● What needs to be done
Print exactly the lines from the first one down to the line containing "0.03)), BLACK, car)", both ends included, with no pictures and nothing else.
-- begin Raw data --
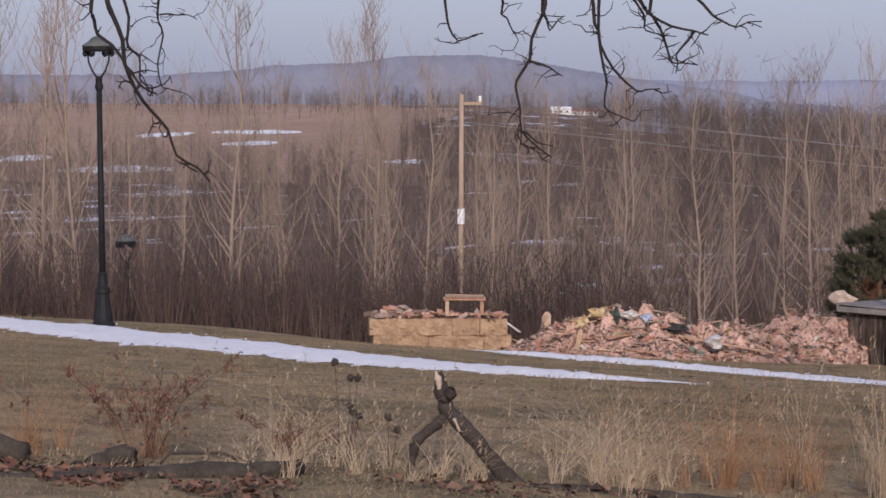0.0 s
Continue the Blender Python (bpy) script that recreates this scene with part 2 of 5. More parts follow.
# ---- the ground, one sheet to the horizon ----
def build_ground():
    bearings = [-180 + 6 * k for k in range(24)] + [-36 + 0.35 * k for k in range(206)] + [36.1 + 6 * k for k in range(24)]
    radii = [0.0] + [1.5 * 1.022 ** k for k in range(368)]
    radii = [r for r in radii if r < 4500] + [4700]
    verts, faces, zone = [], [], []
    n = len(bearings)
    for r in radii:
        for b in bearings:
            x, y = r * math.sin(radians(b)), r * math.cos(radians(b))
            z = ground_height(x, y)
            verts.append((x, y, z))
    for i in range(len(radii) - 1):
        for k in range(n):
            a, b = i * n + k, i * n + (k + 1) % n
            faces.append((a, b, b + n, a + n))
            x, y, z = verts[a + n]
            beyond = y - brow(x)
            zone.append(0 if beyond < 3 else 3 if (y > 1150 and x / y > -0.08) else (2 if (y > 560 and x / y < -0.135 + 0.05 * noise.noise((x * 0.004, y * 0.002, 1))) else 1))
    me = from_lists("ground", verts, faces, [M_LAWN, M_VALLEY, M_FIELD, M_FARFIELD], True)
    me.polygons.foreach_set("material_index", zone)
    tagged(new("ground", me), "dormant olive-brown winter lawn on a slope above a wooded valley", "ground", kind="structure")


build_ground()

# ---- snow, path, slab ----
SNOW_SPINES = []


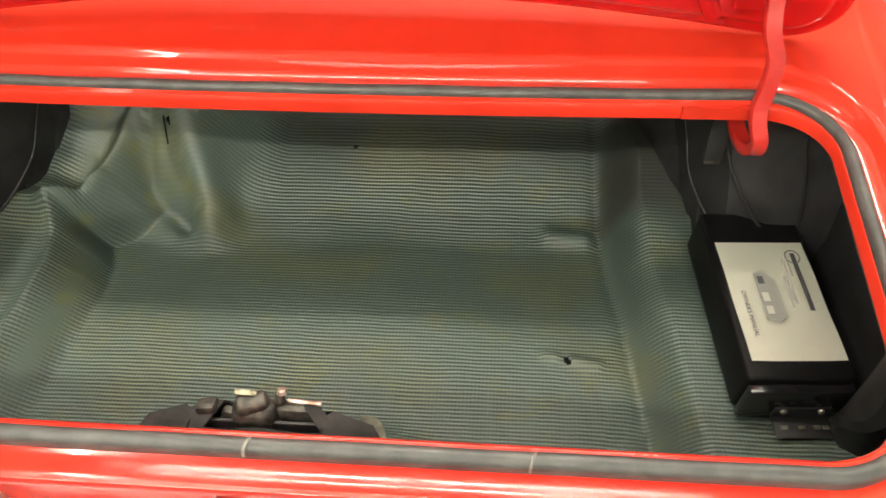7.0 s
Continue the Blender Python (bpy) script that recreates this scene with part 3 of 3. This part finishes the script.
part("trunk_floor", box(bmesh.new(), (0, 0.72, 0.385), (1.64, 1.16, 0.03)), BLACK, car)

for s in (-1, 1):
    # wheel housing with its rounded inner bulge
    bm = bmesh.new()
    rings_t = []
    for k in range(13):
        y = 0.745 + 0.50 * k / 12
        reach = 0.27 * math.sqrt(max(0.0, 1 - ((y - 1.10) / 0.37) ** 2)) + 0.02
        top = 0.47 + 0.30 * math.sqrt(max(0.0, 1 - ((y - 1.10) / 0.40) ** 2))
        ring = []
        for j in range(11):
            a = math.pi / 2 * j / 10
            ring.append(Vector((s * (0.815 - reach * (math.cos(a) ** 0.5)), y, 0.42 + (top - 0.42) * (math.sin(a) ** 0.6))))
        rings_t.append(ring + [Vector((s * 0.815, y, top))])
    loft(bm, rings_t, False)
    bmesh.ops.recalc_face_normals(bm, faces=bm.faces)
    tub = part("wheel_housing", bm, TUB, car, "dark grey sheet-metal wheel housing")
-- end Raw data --
● The answer
0.0 s
Continue the Blender Python (bpy) script that recreates this scene with part 2 of 5. More parts follow.
# ---- the ground, one sheet to the horizon ----
def build_ground():
    bearings = [-180 + 6 * k for k in range(24)] + [-36 + 0.35 * k for k in range(206)] + [36.1 + 6 * k for k in range(24)]
    radii = [0.0] + [1.5 * 1.022 ** k for k in range(368)]
    radii = [r for r in radii if r < 4500] + [4700]
    verts, faces, zone = [], [], []
    n = len(bearings)
    for r in radii:
        for b in bearings:
            x, y = r * math.sin(radians(b)), r * math.cos(radians(b))
            z = ground_height(x, y)
            verts.append((x, y, z))
    for i in range(len(radii) - 1):
        for k in range(n):
            a, b = i * n + k, i * n + (k + 1) % n
            faces.append((a, b, b + n, a + n))
            x, y, z = verts[a + n]
            beyond = y - brow(x)
            zone.append(0 if beyond < 3 else 3 if (y > 1150 and x / y > -0.08) else (2 if (y > 560 and x / y < -0.135 + 0.05 * noise.noise((x * 0.004, y * 0.002, 1))) else 1))
    me = from_lists("ground", verts, faces, [M_LAWN, M_VALLEY, M_FIELD, M_FARFIELD], True)
    me.polygons.foreach_set("material_index", zone)
    tagged(new("ground", me), "dormant olive-brown winter lawn on a slope above a wooded valley", "ground", kind="structure")


build_ground()

# ---- snow, path, slab ----
SNOW_SPINES = []


7.0 s
Continue the Blender Python (bpy) script that recreates this scene with part 3 of 3. This part finishes the script.
part("trunk_floor", box(bmesh.new(), (0, 0.72, 0.385), (1.64, 1.16, 0.03)), BLACK, car)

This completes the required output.